• **WHAT IS REQUIRED**:
All lines holding the string "random" are to be shown.

• **SUPPLIED DATA**:

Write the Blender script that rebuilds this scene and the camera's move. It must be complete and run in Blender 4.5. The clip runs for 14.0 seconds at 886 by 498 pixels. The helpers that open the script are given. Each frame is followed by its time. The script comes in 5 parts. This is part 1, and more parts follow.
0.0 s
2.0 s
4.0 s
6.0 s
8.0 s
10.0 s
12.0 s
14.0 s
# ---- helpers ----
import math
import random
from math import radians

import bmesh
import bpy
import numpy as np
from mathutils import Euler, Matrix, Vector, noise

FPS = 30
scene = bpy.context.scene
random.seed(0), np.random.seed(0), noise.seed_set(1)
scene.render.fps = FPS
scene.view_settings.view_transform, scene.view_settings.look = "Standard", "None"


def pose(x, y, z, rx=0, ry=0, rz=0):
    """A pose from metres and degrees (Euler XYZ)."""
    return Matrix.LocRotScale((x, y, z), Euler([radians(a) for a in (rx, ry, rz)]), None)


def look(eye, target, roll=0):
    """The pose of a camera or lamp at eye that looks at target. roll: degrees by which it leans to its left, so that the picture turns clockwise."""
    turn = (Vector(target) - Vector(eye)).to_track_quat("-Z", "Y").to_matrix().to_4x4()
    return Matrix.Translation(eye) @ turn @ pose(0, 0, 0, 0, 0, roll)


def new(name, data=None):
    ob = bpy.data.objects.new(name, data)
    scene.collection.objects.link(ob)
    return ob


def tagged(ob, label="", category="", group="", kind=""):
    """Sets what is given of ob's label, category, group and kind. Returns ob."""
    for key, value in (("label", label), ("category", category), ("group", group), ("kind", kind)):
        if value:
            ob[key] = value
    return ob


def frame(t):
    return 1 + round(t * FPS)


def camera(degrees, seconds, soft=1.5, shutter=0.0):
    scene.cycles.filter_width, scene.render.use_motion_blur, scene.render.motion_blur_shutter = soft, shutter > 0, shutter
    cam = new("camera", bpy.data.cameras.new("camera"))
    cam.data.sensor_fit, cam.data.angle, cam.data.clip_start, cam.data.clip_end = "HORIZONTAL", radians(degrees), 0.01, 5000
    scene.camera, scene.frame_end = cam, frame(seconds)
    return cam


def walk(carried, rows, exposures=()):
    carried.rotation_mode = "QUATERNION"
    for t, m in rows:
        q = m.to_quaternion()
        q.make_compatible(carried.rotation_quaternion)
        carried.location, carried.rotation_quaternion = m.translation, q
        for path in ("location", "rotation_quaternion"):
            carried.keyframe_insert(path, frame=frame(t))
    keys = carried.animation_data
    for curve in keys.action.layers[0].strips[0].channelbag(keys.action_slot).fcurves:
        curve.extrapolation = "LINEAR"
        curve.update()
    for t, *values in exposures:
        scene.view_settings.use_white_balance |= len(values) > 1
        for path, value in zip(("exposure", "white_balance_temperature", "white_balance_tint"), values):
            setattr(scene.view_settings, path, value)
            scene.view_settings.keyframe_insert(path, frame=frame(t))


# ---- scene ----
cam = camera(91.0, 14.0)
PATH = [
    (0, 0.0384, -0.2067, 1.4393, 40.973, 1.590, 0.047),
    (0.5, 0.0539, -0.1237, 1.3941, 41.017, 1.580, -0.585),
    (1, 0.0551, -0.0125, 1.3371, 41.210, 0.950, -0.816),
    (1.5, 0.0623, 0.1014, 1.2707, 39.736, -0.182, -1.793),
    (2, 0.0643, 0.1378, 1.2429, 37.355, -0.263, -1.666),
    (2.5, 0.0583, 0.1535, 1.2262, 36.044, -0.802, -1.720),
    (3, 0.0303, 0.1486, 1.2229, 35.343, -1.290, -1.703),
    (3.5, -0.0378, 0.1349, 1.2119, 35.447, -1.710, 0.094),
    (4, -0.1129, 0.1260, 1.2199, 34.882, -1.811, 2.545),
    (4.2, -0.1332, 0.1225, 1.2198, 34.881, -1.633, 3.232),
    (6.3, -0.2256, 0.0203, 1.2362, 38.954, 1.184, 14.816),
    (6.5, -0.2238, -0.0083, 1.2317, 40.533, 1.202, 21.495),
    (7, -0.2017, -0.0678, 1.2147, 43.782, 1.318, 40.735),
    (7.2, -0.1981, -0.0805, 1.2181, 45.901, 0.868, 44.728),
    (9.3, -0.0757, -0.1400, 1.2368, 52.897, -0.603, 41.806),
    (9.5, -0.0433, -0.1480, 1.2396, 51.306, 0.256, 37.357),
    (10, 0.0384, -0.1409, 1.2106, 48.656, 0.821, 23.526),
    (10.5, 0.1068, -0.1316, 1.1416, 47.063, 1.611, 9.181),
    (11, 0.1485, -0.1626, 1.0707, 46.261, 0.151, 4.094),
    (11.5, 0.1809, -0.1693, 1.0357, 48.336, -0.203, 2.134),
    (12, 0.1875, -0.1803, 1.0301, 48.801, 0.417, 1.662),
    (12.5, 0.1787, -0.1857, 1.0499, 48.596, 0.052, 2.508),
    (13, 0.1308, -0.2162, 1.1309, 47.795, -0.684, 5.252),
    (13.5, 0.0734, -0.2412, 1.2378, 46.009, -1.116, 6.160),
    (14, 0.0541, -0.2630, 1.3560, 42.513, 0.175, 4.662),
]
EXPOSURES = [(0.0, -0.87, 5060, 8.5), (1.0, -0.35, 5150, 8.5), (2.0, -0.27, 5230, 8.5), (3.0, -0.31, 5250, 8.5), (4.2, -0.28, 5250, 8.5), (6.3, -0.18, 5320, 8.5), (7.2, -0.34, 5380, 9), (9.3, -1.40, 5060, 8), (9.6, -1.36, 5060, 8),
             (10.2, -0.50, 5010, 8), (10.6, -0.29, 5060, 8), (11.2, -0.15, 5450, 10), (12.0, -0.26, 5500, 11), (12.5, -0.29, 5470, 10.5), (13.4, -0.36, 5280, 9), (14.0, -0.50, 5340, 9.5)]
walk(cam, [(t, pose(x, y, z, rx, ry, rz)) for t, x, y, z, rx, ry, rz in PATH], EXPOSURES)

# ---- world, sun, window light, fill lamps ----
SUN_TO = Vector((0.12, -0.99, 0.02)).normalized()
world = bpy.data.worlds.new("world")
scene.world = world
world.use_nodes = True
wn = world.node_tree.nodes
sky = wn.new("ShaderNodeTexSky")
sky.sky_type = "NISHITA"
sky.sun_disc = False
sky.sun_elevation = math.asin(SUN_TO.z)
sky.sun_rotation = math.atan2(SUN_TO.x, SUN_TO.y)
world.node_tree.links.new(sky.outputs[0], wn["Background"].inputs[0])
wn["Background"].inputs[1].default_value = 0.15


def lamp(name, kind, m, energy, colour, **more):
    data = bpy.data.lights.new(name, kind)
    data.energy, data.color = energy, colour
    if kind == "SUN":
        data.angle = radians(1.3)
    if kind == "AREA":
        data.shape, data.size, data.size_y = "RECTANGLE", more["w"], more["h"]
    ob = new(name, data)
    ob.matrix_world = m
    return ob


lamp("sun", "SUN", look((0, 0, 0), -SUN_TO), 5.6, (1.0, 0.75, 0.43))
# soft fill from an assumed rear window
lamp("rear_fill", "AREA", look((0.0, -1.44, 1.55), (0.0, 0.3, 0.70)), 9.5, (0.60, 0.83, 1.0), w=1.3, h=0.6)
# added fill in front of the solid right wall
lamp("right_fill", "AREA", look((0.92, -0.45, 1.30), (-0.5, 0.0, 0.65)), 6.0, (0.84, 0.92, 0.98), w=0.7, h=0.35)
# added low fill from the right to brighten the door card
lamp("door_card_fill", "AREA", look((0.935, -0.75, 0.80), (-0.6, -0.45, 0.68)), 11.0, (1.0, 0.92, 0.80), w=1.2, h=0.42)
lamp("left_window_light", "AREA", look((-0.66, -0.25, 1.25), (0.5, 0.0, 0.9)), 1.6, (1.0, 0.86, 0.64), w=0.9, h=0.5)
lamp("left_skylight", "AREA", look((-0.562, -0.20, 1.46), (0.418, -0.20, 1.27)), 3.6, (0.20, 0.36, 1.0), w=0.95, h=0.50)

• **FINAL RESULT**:
import random
random.seed(0), np.random.seed(0), noise.seed_set(1)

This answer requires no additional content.